Benoît Louis, chercheur à l’Institut de chimie et procédés pour l’énergie, l’environnement et la santé (ICPEES) et Jean-Marc Planeix, enseignant-chercheur au laboratoire de tectonique moléculaire : réseaux moléculaires organiques et métallo-organiques, ont décidé de mettre en commun leurs expertises pour mener des recherches dédiées à la conception et à l’utilisation de nouveaux MOF.  Leurs recherches ont pour objet d’apporter des solutions à divers défis de cette transition .

Ces matériaux, certes prometteurs, comportent une faiblesse de taille : la majorité sont instables dans l’eau où ils perdent leur propriété adsorbante. « Le CO2 rejeté par les grandes cheminées des usines est toujours accompagné de vapeur d’eau et d’autres contaminants. Leur présence rend impossible d’utiliser les MOF dans ces conditions » précise le jeune chercheur Nizami Israfilov recruté en 2019 pour mener ce projet.

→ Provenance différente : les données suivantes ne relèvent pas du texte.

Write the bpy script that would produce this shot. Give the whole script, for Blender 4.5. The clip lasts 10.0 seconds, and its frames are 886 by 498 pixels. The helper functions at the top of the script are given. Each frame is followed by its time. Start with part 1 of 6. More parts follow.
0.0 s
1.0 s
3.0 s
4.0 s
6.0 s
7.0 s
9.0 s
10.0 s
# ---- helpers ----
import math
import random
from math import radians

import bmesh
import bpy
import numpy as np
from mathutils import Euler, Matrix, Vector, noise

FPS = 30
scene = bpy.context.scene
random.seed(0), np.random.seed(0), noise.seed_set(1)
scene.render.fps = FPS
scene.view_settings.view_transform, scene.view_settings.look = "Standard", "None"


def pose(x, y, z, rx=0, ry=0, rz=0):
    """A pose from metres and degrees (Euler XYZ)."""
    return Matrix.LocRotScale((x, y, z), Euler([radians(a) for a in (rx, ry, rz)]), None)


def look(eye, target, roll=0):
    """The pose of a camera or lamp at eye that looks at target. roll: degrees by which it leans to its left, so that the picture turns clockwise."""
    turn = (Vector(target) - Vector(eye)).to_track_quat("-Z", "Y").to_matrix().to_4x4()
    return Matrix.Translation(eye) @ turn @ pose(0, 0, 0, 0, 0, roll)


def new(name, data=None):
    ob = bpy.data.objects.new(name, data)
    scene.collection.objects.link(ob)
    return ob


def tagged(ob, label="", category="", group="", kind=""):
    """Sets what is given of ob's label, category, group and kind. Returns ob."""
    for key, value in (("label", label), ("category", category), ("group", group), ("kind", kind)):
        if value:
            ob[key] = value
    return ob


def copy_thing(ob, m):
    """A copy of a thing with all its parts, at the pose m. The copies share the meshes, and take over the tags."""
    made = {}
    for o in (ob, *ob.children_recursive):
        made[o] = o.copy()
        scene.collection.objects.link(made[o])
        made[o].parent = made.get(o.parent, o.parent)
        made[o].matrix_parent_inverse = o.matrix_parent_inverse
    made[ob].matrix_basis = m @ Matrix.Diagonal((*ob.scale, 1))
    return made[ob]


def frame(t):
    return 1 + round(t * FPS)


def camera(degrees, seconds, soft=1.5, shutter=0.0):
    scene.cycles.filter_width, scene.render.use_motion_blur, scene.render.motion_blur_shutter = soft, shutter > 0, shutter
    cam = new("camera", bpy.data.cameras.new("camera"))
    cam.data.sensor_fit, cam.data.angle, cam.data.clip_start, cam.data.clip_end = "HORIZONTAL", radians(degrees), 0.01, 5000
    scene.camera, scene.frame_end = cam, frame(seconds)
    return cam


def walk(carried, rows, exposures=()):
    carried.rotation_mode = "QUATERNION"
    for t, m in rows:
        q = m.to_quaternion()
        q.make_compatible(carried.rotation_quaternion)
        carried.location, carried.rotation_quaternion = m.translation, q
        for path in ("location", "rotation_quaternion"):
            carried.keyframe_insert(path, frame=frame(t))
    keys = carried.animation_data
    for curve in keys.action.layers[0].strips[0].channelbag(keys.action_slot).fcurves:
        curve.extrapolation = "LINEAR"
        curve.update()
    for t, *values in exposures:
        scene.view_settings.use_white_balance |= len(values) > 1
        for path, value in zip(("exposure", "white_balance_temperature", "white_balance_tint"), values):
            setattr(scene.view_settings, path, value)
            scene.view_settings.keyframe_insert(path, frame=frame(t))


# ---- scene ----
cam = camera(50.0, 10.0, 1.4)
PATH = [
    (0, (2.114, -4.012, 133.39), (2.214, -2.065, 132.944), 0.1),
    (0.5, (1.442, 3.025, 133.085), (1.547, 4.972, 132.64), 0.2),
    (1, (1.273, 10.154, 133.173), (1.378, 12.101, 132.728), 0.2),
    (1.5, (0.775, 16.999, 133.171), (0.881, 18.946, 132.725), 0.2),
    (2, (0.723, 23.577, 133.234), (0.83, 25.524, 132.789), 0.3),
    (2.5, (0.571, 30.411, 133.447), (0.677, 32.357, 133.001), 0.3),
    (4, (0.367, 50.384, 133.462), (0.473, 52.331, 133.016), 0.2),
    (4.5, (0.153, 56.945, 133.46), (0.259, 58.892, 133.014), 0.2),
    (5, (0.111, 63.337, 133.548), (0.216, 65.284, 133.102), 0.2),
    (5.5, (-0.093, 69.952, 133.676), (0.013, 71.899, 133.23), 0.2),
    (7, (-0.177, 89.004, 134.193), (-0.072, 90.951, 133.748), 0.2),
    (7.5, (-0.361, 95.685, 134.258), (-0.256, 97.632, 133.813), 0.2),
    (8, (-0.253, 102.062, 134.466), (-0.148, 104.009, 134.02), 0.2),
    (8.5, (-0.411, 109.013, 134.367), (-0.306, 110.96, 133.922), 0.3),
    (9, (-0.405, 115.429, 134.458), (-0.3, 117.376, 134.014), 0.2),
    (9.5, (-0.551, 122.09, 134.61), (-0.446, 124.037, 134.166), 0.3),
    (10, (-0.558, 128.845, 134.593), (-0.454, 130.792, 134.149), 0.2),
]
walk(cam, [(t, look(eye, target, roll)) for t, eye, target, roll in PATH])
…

Un jeune chercheur talentueux pour relever le défi

Originaire d’Azerbaïdjan et diplômé d’un Master de l’Université de Toulon, Nizami Israfilov se lance dans l’aventure doctorale avec enthousiasme : « L’objectif de mes recherches était d’améliorer des MOF déjà existants. En ajoutant des fragments de molécule à un ligand connu et en associant cette nouvelle molécule à d’autres constituants, nous avons pu obtenir un MOF aux propriétés étonnantes nommé SUM-103 (SUM : Strasbourg University Material). »

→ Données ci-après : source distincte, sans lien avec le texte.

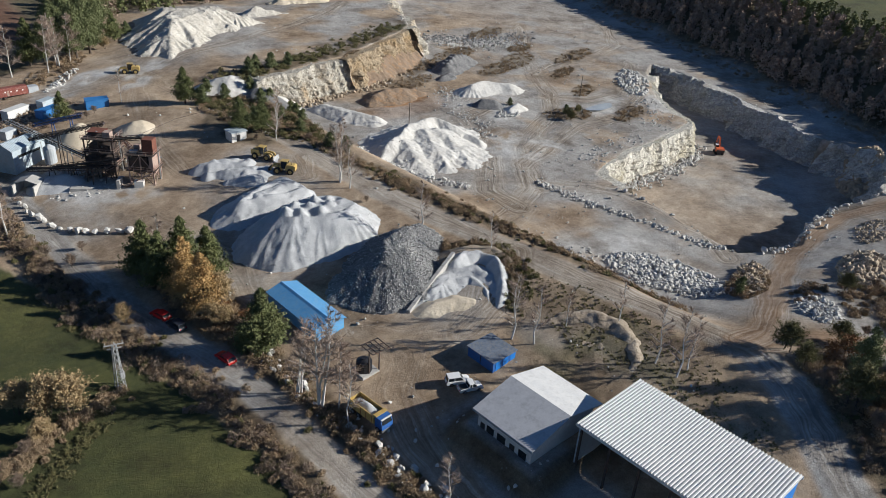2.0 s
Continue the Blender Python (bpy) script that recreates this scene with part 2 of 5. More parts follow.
def ground_material():
    m, nt, b = shader("quarry_ground")

    def attr(name):
        a = nt.nodes.new("ShaderNodeAttribute")
        a.attribute_name = name
        s = nt.nodes.new("ShaderNodeSeparateColor")
        nt.links.new(a.outputs["Color"], s.inputs["Color"])
        return s.outputs

    za, zb, zc = attr("zone_a"), attr("zone_b"), attr("zone_c")
    big, mid, fine = noise_of(nt, 0.035, 6.0, 0.6), noise_of(nt, 0.35, 7.0, 0.7), noise_of(nt, 2.6, 5.0, 0.75)
    dirt = mix(nt, 0.5, ramp(nt, big, [(0.35, (0.36, 0.265, 0.17)), (0.65, (0.55, 0.43, 0.305))]),
               ramp(nt, mid, [(0.34, (0.26, 0.185, 0.115)), (0.66, (0.58, 0.465, 0.335))]))
    pale = mix(nt, 0.5, ramp(nt, mid, [(0.3, (0.29, 0.285, 0.275)), (0.7, (0.50, 0.495, 0.48))]), ramp(nt, fine, [(0.3, (0.28, 0.275, 0.265)), (0.7, (0.52, 0.515, 0.50))]))
    road = mix(nt, 0.4, ramp(nt, mid, [(0.3, (0.41, 0.36, 0.295)), (0.7, (0.54, 0.485, 0.41))]), ramp(nt, fine, [(0.3, (0.36, 0.31, 0.26)), (0.7, (0.5, 0.45, 0.39))]))
    grass = mix(nt, 0.4, ramp(nt, big, [(0.4, (0.038, 0.048, 0.012)), (0.65, (0.12, 0.118, 0.03))]), ramp(nt, mid, [(0.3, (0.038, 0.05, 0.013)), (0.7, (0.12, 0.122, 0.036))]))
    scrub = mix(nt, 0.55, ramp(nt, mid, [(0.3, (0.11, 0.08, 0.05)), (0.7, (0.28, 0.21, 0.13))]), ramp(nt, fine, [(0.3, (0.07, 0.058, 0.036)), (0.72, (0.27, 0.21, 0.13))]))
    moss = ramp(nt, mid, [(0.3, (0.055, 0.062, 0.022)), (0.7, (0.13, 0.12, 0.05))])
    plough = mix(nt, 0.5, ramp(nt, big, [(0.3, (0.16, 0.085, 0.05)), (0.7, (0.24, 0.135, 0.08))]), ramp(nt, noise_of(nt, 0.5, 3.0, 0.5, (3.0, 0.2, 1.0)), [(0.3, (0.12, 0.06, 0.035)), (0.7, (0.27, 0.155, 0.095))]))
    col = mix(nt, zb[0], dirt, road)
    col = mix(nt, za[1], col, pale)
    place = nt.nodes.new("ShaderNodeSeparateXYZ")
    nt.links.new(nt.nodes.new("ShaderNodeNewGeometry").outputs["Position"], place.inputs[0])
    for k, name in enumerate(("tracks_a", "tracks_b")):
        t = attr(name)
        way = nt.nodes.new("ShaderNodeCombineXYZ")
        for i, (src, f) in enumerate(((t[0], 17.0), (place.outputs[0], 0.05), (place.outputs[1], 0.05))):
            mul = nt.nodes.new("ShaderNodeMath")
            mul.operation = "MULTIPLY"
            nt.links.new(src, mul.inputs[0])
            mul.inputs[1].default_value = f
            nt.links.new(mul.outputs[0], way.inputs[i])
        streak = node(nt, "ShaderNodeTexNoise", Scale=1.0, Detail=5.0, Roughness=0.7)
        nt.links.new(way.outputs[0], streak.inputs["Vector"])
        worn = ramp(nt, streak.outputs["Fac"], [(0.40, (0.13, 0.095, 0.065)), (0.48, (0.33, 0.27, 0.20)), (0.54, (0.42, 0.36, 0.29)), (0.63, (0.66, 0.62, 0.55))])
        col = mix(nt, t[1], col, worn)
    col = mix(nt, zc[0], col, ramp(nt, fine, [(0.3, (0.12, 0.1, 0.08)), (0.7, (0.3, 0.27, 0.23))]))
    col = mix(nt, zc[1], col, ramp(nt, mid, [(0.3, (0.50, 0.49, 0.47)), (0.7, (0.70, 0.69, 0.67))]))
    col = mix(nt, zb[1], col, ramp(nt, mid, [(0.3, (0.36, 0.19, 0.08)), (0.7, (0.46, 0.28, 0.14))]))
    col = mix(nt, za[2], col, scrub)
    col = mix(nt, zc[2], col, moss)
    col = mix(nt, za[0], col, grass)
    col = mix(nt, zb[2], col, plough)
    speck = mix(nt, 0.5, ramp(nt, noise_of(nt, 1.1, 6.0, 0.75), [(0.32, (0.62, 0.61, 0.6)), (0.68, (1.3, 1.3, 1.3))]), ramp(nt, noise_of(nt, 5.0, 3.0, 0.7), [(0.3, (0.6, 0.6, 0.6)), (0.7, (1.3, 1.3, 1.3))]))
    col = mix(nt, 1.0, col, speck, "MULTIPLY")
    blotch = ramp(nt, noise_of(nt, 0.06, 8.0, 0.68), [(0.36, (0.52, 0.48, 0.44)), (0.50, (0.88, 0.87, 0.86)), (0.58, (1.0, 1.0, 1.0)), (0.66, (1.12, 1.12, 1.12))])
    col = mix(nt, 1.0, col, blotch, "MULTIPLY")
    nt.links.new(col, b.inputs["Base Color"])
    b.inputs["Roughness"].default_value = 0.95
    bump(nt, b, mix(nt, 0.5, mid, fine), 0.9, 0.35)
    return m


# ---- terrain ----
def ss(a, b, x):
    t = np.clip((x - a) / (b - a), 0, 1)
    return t * t * (3 - 2 * t)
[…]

SUM-103 dépasse les attentes du chercheur: il est très stable en milieu aqueux et permet de fixer le CO2 plus efficacement que les premiers MOF comparables. Les tests d’adsorption de contaminants sont également prometteurs. SUM-103 s’est révélé très efficace pour dépolluer l’eau de colorants, notamment le bleu de méthylène, colorant largement utilisé pour teinter nos vêtements (figure 1). Cette propriété n’est pas anecdotique : aujourd’hui, 20% de la pollution mondiale des eaux provient de l’industrie textile, essentiellement à cause des teintures1.

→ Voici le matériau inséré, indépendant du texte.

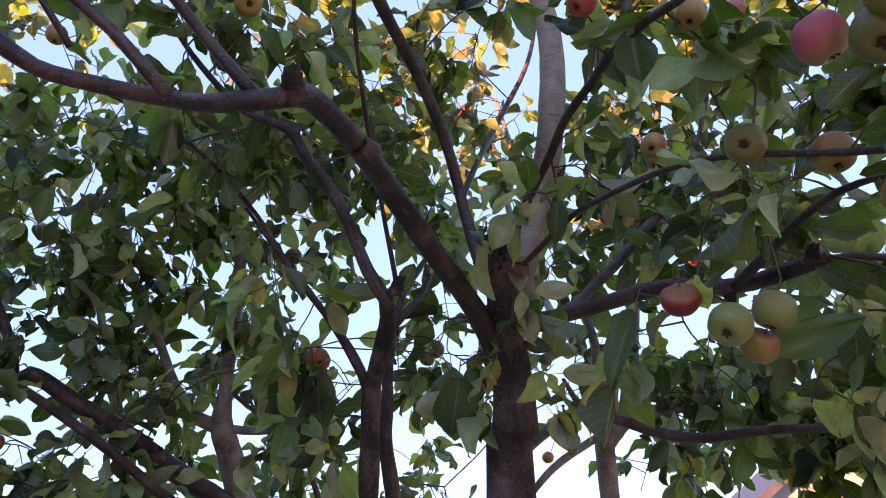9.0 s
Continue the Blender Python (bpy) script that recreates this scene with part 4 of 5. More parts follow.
foliage(tree_d, [(-0.78, 2.06, 2.53, 0.11, 2), (-0.80, 2.16, 2.22, 0.11, 2), (-0.70, 2.23, 2.08, 0.13, 3), (-0.85, 2.27, 2.12, 0.12, 2), (-0.55, 2.05, 2.14, 0.10, 2), (-0.54, 2.08, 2.03, 0.08, 2), (-0.77, 1.92, 2.30, 0.10, 2), (-0.80, 2.64, 1.97, 0.16, 4), (-0.90, 2.61, 1.88, 0.16, 3), (-0.74, 2.67, 1.86, 0.13, 2), (-0.49, 2.94, 1.91, 0.17, 3), (-0.50, 3.15, 1.79, 0.15, 3), (-0.85, 2.13, 3.01, 0.15, 3), (-0.47, 2.48, 2.82, 0.16, 3), (-0.29, 2.54, 2.77, 0.16, 3), (-0.49, 2.39, 2.98, 0.16, 3), (-1.10, 2.15, 2.15, 0.14, 4), (-1.14, 2.10, 2.26, 0.12, 3)])
foliage(tree_d, [(-1.29, 2.20, 1.84, 0.15, 4), (-1.16, 2.38, 2.01, 0.15, 3), (-0.81, 2.16, 2.25, 0.13, 3), (-1.04, 1.99, 2.40, 0.13, 3), (-0.91, 2.07, 2.35, 0.13, 4), (-0.88, 2.13, 2.20, 0.11, 3), (-0.95, 1.99, 2.49, 0.13, 4), (-1.19, 1.88, 2.36, 0.11, 2), (-1.16, 1.97, 2.21, 0.11, 2), (-0.85, 2.13, 2.55, 0.14, 3)])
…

Le potentiel de ce matériau est rapidement remarqué et sa thèse récompensée par plusieurs prix. Nizami Israfilov est lauréat 2021 du concours « Mature your PhD » de SATT Conectus (le service de valorisation de l’Université de Strasbourg), puis en 2022, il remporte le concours I-PhD de la banque publique d’investissement (BPI), deux programmes soutenant les jeunes docteurs créateurs de technologies de rupture.

Nizami Israfilov (à droite) lors de la remise du prix du concours I-PhD en présence d’un de ses directeurs de thèse Benoît Louis (à gauche) et de la ministre de l’Enseignement supérieur et de la Recherche Sylvie Retailleau. Juillet 2022

Du laboratoire académique au marché

L’objectif est désormais de mettre cette innovation à disposition des industries. Une fois sa thèse soutenue en septembre 2022, Conectus a proposé un financement postdoctorat de 18 mois à Nizami Israfilov afin de réaliser des tests supplémentaires. Le jeune docteur précise qu’« il faut maintenant analyser l’efficacité de ce nouveau matériau en conditions réelles, par exemple tester sa capacité d’adsorption du CO2 en présence d’autres gaz, sa capacité à sélectionner précisément les contaminants ciblés ». Le chercheur travaille également à réduire le prix de fabrication du SUM-103 afin d’envisager l’industrialisation à grande échelle du matériau. « Après cette dernière phase de tests, plusieurs options sont possibles pour exploiter notre brevet : créer une start-up, passer par une licence d’exploitation, etc. Je suis également ouvert à toutes collaborations avec des entreprises pour co-concevoir des solutions sur mesure à partir de leurs besoins. »

Le développement de ce nouveau matériau aux multiples applications illustre le formidable potentiel d’innovation des laboratoires académiques, une démonstration de l’émergence d’applications concrètes issues de recherches exploratoires risquées qu’il est nécessaire de soutenir sur le long terme.